The reactions now make that danger impossible to dismiss. The image drew condemnation not only from opponents but from religious conservatives and clergy. At the same time, media and political reactions moved beyond offense toward constitutional alarm, including public discussion of removal and the 25th Amendment. Whatever one thinks of those demands, they show that the issue has already crossed from taste into regime form. Once a president cycles through king, pope, and savior, while his ecosystem wraps war in religious language and his critics begin talking about constitutional incapacity, the problem is no longer style. The problem is that politics has entered a zone where sacralized power and constitutional panic now belong to the same sequence.
Jews should ask themselves a harder question than whether the image is offensive. They should ask what kind of order is taking shape when a leader can be staged as monarch, pontiff, and healer while the surrounding movement treats that not as intolerable but as usable. Because once power starts dressing for the altar, it is not seeking admiration. It is seeking permission. Permission to rise above law. Permission to moralize war. Permission to turn loyalty into devotion. And every time politics acquires that permission, death and suffering follow behind it, not as an accident, but as the price paid by those who were foolish enough to think liturgy could restrain power.

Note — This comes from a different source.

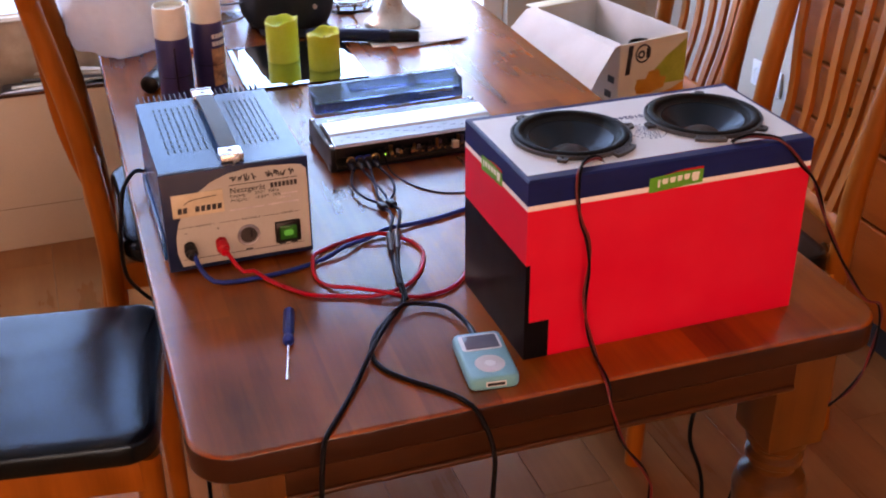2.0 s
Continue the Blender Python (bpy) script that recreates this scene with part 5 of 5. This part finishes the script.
for i in range(15):
    u = i / 14
    row = []
    for j in range(9):
        v = j / 8 - 0.5
        z = 0.479 - 0.29 * max(0.0, u - 0.12) / 0.88
        y = 2.060 + 0.05 * max(0.0, 0.12 - u) / 0.12 + 0.008 * math.sin(9 * v + 3 * u) - 0.006
        row.append(bm.verts.new((-1.30 + 0.26 * u + v * (0.20 * (1 - u) ** 0.8 + 0.03), y + (0.02 if u > 0.12 else 0.03), z)))
    if prevr:
        for j in range(8):
            bm.faces.new((prevr[j], prevr[j + 1], row[j + 1], row[j])).material_index = 1 if i > 12 else 0
    prevr = row
rr = bmesh.ops.extrude_face_region(bm, geom=list(bm.faces))
bmesh.ops.translate(bm, vec=(0, -0.004, 0.0015), verts=[v for v in rr["geom"] if isinstance(v, bmesh.types.BMVert)])
solid("yellow_bag", bm, [YELLOW, PAPER], "yellow plastic bag hanging over the storage box rim", "plastic bag", angle=70)


t_bc = thing("brown_carton", pose(-0.53, 2.335, 0.4015, 0, 0, 2), "plain brown cardboard carton standing in the storage box", "carton")
part("body", box((0.42, 0.085, 0.215), (0, 0, 0.1075), 0.002), KRAFT, t_bc)
part("lid_flap", box((0.42, 0.045, 0.003), (0, -0.021, 0.2175), 0.0008), KRAFT, t_bc)
part("lid_flap", box((0.42, 0.040, 0.003), (0, 0.023, 0.2175), 0.0008), KRAFT, t_bc)
part("tape", box((0.424, 0.020, 0.001), (0, 0, 0.2200)), LOGO_PLATE, t_bc, "pale brown packing tape")


# ---- open carton on the chair ----
def carton():
    w, d, h, th = 0.212, 0.375, 0.240, 0.004
    t = thing("open_carton", pose(0.790, 1.258, 0.4635, 0, 0, 11), "open printed carton with white flap standing on a chair", "carton")
    front = part("front_panel", box((w, th, h), (w / 2, th / 2, h / 2), 0.0008), CARTON_CREAM, t, "cream front with green, orange and black print")
    part("back_panel", box((w, th, h), (w / 2, d - th / 2, h / 2), 0.0008), CARTON_WHITE, t)
    part("side_panel", box((th, d - 2 * th, h), (th / 2, d / 2, h / 2), 0.0008), CARTON_WHITE, t)
    part("side_panel", box((th, d - 2 * th, h), (w - th / 2, d / 2, h / 2), 0.0008), CARTON_WHITE, t)
    part("bottom", box((w - 2 * th, d - 2 * th, th), (w / 2, d / 2, th / 2 + 0.0005)), CARTON_CREAM, t)
    # long flap folded outwards, bent at its crease
    bm = bmesh.new()
    rows = [(0.0, 0.0), (-0.026, -0.004), (-0.085, -0.055), (-0.118, -0.095)]
    a = [bm.verts.new((x, 0.0 - 0.30 * abs(x), h + z)) for x, z in rows]
    b = [bm.verts.new((x, d - 0.0, h + z)) for x, z in rows]
    for q in range(3):
        bm.faces.new((a[q], a[q + 1], b[q + 1], b[q]))
    r = bmesh.ops.extrude_face_region(bm, geom=list(bm.faces))
    bmesh.ops.translate(bm, vec=(0.0015, 0, 0.0035), verts=[v for v in r["geom"] if isinstance(v, bmesh.types.BMVert)])
    part("flap", bm, CARTON_WHITE, t, "white inner side of the folded flap", angle=20)
    part("flap", box((w - 0.01, 0.05, th), (w / 2, d + 0.02, h - 0.004), 0.001, 2), CARTON_CREAM, t)
    part("grip_hole", box((0.012, 0.05, 0.004), (0.001, d * 0.52, h + 0.0005), 0.001), DARK, t)
    # coloured fields of the print
    P = lambda nm, o, mt, dz=0.0004: part(nm, prism(o, dz), mt, front, m=pose(0, -0.0002, 0, 90, 0, 0))
    P("green_field", [(0.105, 0.155), (0.15, 0.19), (0.21, 0.225), (0.21, 0.115), (0.14, 0.118)], CARTON_GREEN)
    P("orange_field", [(0.052, 0.120), (0.058, 0.142), (0.085, 0.140), (0.095, 0.158), (0.125, 0.158), (0.132, 0.138), (0.150, 0.135), (0.145, 0.108), (0.10, 0.100), (0.06, 0.104)], CARTON_ORANGE, 0.0008)
    P("orange_field", [(0.10, 0.030), (0.21, 0.030), (0.21, 0.112), (0.17, 0.098), (0.11, 0.092)], CARTON_ORANGE, 0.0006)
    P("black_field", [(0.001, 0.0), (0.211, 0.0), (0.211, 0.042), (0.09, 0.034), (0.03, 0.038), (0.001, 0.052)], BLACK_INK, 0.0010)
    # heavy dark bars with orange eyes where the maker's name stands
    for x, bw, bh in ((0.020, 0.070, 0.064), (0.094, 0.050, 0.048), (0.150, 0.026, 0.052), (0.182, 0.024, 0.046)):
        P("black_bar", [(x, 0.030), (x + bw * 0.86, 0.028), (x + bw, 0.030 + bh * 0.35), (x + bw * 0.92, 0.030 + bh * 0.62), (x + bw * 1.08, 0.030 + bh * 0.8), (x + bw * 0.98, 0.030 + bh), (x + bw * 0.16, 0.030 + bh)], BLACK_INK, 0.0014)
    for x, y, bw in ((0.046, 0.074, 0.022), (0.040, 0.050, 0.024), (0.110, 0.050, 0.022)):
        P("bar_eye", [(x, y), (x + bw * 0.8, y), (x + bw, y + 0.009), (x + bw * 0.2, y + 0.010)], CARTON_ORANGE, 0.0018)
    P("upright_bar", [(0.018, 0.160), (0.032, 0.160), (0.040, 0.234), (0.026, 0.234)], BLACK_INK, 0.0006)
    part("round_mark", ring(0.024, 0.0045, 0.0006, 32), BLACK_INK, front, m=pose(0.071, -0.0002, 0.208, 90, 0, 0))
    part("round_mark", ring(0.011, 0.0055, 0.0006, 24), BLACK_INK, front, m=pose(0.066, -0.0002, 0.206, 90, 0, 0))
    part("round_mark", box((0.013, 0.024, 0.0007), (0.017, 0.000, 0)), BLACK_INK, front, m=pose(0.071, -0.0004, 0.208, 90, 0, 0))
    for z, k in ((0.145, 0.030), (0.105, 0.040)):
        part("side_mark", box((0.0006, 0.026, 0.018), (-0.0002, k, z), 0), BLACK_INK, t)
    part("side_black_field", box((0.0006, d - 0.01, 0.055), (-0.0001, d / 2, 0.029), 0), BLACK_INK, t)
    # coiled lead inside
    part("rim_notch", lathe([(0.030, 0.0), (0.034, 0.002), (0.034, 0.010), (0.030, 0.012), (0.028, 0.006), (0.030, 0.0)], 32), BLACK_WIRE, t, "black coil of cable inside", m=pose(0.108, 0.050, 0.206))
    part("coil_stack", lathe([(0.0, 0.005), (0.033, 0.005), (0.033, 0.206), (0.0, 0.206)], 24), BLACK_CLOTH, t, m=pose(0.108, 0.050, 0))


carton()


# ---- dresser by the east wall ----
def dresser():
    x0, x1, y0, y1, h = 1.255, 1.50, -0.35, 1.215, 1.62
    t = thing("dresser", Matrix.Identity(4), "reddish pine dresser with rows of drawers, unseen upper rows added to darken table reflections", "dresser")
    part("carcass", box((x1 - x0 - 0.022, y1 - y0, h - 0.10), ((x0 + x1) / 2 + 0.011, (y0 + y1) / 2, 0.09 + (h - 0.10) / 2), 0.002), DRESSER_WOOD, t)
    part("top", box((x1 - x0 + 0.02, y1 - y0 + 0.04, 0.025), ((x0 + x1) / 2 - 0.01, (y0 + y1) / 2, h), 0.006, 3), DRESSER_WOOD, t)
    part("plinth", box((x1 - x0 - 0.05, y1 - y0 - 0.04, 0.09), ((x0 + x1) / 2 + 0.02, (y0 + y1) / 2, 0.0455), 0.002), DARK, t)
    # rows above 0.97 are unseen, added so the tabletop reflects something dark
    zs = (0.10, 0.338, 0.512, 0.658, 0.81, 0.97, 1.13, 1.29, 1.45, 1.61)
    for a, b in ((-0.345, 0.16), (0.17, 0.685), (0.695, 1.205)):
        for z0, z1 in zip(zs, zs[1:]):
            dr = part("drawer_front", box((0.020, b - a - 0.008, z1 - z0 - 0.010), (x0 + 0.012, (a + b) / 2, (z0 + z1) / 2), 0.005, 3), DRESSER_WOOD, t)
            part("knob", lathe([(0.0, 0.0), (0.008, 0.0), (0.007, 0.012), (0.015, 0.020), (0.014, 0.027), (0.0, 0.030)], 20), LEG_WOOD, dr, "turned wooden knob", m=pose(x0 + 0.0025, (a + b) / 2, (z0 + z1) / 2, 0, -90, 0))


dresser()


def toothed_crate():
    t = thing("plastic_crate", pose(1.33, 1.62, 0), "black plastic crate with a toothed rim by the wall", "crate")
    w, d, h, th = 0.30, 0.56, 0.285, 0.006
    part("bottom", box((w, d, th), (0, 0, th / 2 + 0.0005), 0.002), BLACK_PLASTIC, t)
    for x in (-w / 2, w / 2):
        sd = part("side", box((th, d, h), (x, 0, h / 2), 0.002), BLACK_PLASTIC, t)
        for k in range(22):
            part("tooth", prism([(-0.009, 0), (0.009, 0), (0.003, 0.026), (-0.004, 0.024)], th, Matrix.Translation((x + th / 2, -d / 2 + 0.014 + 0.0253 * k, h)) @ Matrix.Rotation(radians(90), 4, "Z") @ Matrix.Rotation(radians(90), 4, "X") @ Matrix.Translation((0, 0, -th))), BLACK_PLASTIC, sd, m=pose(0 if x < 0 else -th, 0, 0))
    for y in (-d / 2, d / 2):
        part("end", box((w - th, th, h), (0, y, h / 2), 0.002), BLACK_PLASTIC, t)


toothed_crate()

# ---- floor boards, last ----
slab = solid("floor", box((X1 - X0 + 0.3, Y1 - Y0 + 0.3, 0.10), ((X0 + X1) / 2, (Y0 + Y1) / 2, -0.0535)), JOINT, "warm reddish laminate floor with long boards", "floor", kind="structure")
PLANK_W, PLANK_L = 0.153, 1.22
plank_meshes = {}
ncol = int((X1 - X0) / PLANK_W) + 1
for i in range(ncol):
    off = (0.0, 0.41, 0.79, 0.2, 0.6)[i % 5]
    xa, xb = X0 + PLANK_W * i, min(X0 + PLANK_W * (i + 1), X1 + 0.02)
    for j in range(6):
        ya = max(Y0 - 0.5 + off + PLANK_L * j, Y0 - 0.02)
        yb = min(Y0 - 0.5 + off + PLANK_L * (j + 1), Y1 + 0.02)
        if yb - ya < 0.05 or xb - xa < 0.02:
            continue
        key = (round(xb - xa, 3), round(yb - ya, 3))
        if key not in plank_meshes:
            plank_meshes[key] = finish(box((xb - xa - 0.0012, yb - ya - 0.0012, 0.0095), (0, 0, -0.00475), 0.0007, 1), "plank", FLOOR_WOOD)
        p = new("plank", plank_meshes[key])
        p.parent = slab
        p.matrix_basis = pose((xa + xb) / 2, (ya + yb) / 2, 0)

Trump does not approach the sacred with conviction. He samples it politically. Christ for elevation, kingship for authority, papal imagery for symbolic office, and even Islamic language when it suits the moment. This is not faith. It is instrumental sovereignty dressed in borrowed holiness. And that may be the most dangerous part: not that he believes too deeply, but that he treats the sacred itself as usable material — something to post on Truth Social on Orthodox Easter, absorb the backlash, delete, and move on as if nothing happened. But the image remains. The sequence remains. The permission is being tested in public.

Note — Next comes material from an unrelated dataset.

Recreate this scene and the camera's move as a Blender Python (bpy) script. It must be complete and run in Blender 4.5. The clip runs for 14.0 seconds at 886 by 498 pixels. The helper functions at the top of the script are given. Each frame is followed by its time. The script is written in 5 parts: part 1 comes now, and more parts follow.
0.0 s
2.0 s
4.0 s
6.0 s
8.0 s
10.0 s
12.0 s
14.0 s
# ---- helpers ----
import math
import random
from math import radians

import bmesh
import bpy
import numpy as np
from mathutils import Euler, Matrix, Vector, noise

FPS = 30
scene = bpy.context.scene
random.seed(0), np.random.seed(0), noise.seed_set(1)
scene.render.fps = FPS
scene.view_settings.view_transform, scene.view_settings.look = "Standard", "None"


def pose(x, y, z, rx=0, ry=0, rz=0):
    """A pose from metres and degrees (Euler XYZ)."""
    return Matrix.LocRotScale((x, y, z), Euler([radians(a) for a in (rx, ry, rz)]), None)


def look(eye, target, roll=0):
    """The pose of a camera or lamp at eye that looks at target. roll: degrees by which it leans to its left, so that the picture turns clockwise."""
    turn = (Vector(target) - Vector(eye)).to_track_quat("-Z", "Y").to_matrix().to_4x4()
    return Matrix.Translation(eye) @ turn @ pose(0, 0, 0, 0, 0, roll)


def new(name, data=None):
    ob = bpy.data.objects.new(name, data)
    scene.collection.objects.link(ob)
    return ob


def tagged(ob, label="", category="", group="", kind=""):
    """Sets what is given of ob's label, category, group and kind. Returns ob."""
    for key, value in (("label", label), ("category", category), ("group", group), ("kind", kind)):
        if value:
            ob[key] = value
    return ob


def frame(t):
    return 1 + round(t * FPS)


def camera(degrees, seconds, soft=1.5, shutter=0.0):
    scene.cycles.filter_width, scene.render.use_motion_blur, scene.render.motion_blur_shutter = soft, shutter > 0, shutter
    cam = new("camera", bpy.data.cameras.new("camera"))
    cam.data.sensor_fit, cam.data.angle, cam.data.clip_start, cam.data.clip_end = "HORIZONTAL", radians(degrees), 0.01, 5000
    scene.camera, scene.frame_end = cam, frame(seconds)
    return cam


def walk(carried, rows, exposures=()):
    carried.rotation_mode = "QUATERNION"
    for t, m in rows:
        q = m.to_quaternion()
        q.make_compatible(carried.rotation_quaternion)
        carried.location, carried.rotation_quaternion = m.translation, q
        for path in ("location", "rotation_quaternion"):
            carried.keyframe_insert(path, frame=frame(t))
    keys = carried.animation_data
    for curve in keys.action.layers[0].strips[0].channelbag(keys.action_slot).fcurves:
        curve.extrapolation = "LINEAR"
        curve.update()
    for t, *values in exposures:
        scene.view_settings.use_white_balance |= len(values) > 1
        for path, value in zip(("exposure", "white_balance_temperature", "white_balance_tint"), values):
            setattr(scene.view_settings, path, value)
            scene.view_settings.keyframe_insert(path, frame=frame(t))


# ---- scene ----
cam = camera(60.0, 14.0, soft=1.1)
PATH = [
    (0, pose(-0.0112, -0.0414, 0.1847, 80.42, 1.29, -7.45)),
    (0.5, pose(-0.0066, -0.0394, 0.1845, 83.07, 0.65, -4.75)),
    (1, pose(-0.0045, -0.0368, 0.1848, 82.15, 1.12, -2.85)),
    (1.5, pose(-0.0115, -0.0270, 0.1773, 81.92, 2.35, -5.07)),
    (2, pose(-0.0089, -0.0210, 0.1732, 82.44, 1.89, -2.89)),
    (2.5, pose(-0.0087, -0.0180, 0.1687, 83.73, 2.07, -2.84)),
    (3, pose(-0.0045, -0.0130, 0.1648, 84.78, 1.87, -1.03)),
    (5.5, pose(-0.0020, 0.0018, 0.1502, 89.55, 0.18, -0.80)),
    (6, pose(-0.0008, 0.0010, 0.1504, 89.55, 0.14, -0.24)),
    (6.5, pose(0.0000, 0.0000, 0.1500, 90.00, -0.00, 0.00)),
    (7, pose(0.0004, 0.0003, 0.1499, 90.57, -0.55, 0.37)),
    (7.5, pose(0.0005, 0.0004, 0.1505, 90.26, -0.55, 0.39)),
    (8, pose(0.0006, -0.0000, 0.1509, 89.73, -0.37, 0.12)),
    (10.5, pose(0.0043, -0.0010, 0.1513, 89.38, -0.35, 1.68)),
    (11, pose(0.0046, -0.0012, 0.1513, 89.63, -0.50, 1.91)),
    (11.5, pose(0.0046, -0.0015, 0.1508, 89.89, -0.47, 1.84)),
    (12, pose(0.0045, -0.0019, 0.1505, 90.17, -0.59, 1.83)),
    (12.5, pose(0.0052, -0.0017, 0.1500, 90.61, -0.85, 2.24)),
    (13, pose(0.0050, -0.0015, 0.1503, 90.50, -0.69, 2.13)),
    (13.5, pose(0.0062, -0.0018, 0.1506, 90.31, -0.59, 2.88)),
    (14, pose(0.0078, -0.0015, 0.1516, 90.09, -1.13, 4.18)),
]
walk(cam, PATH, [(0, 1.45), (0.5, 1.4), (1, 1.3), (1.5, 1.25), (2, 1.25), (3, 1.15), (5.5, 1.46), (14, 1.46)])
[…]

For Jews, the lesson of history is brutally clear. Minorities are never safest when power begins to occupy the place of the altar. They are safest when power remains ordinary, accountable, and unsacralized. The growing Christian-national fusion around this movement, even when it speaks warmly of Israel today, should be read not as harmless enthusiasm but as a structural warning. Once criticism starts to sound like desecration, protection shifts from law to the emotional weather of the cult. And that weather can change.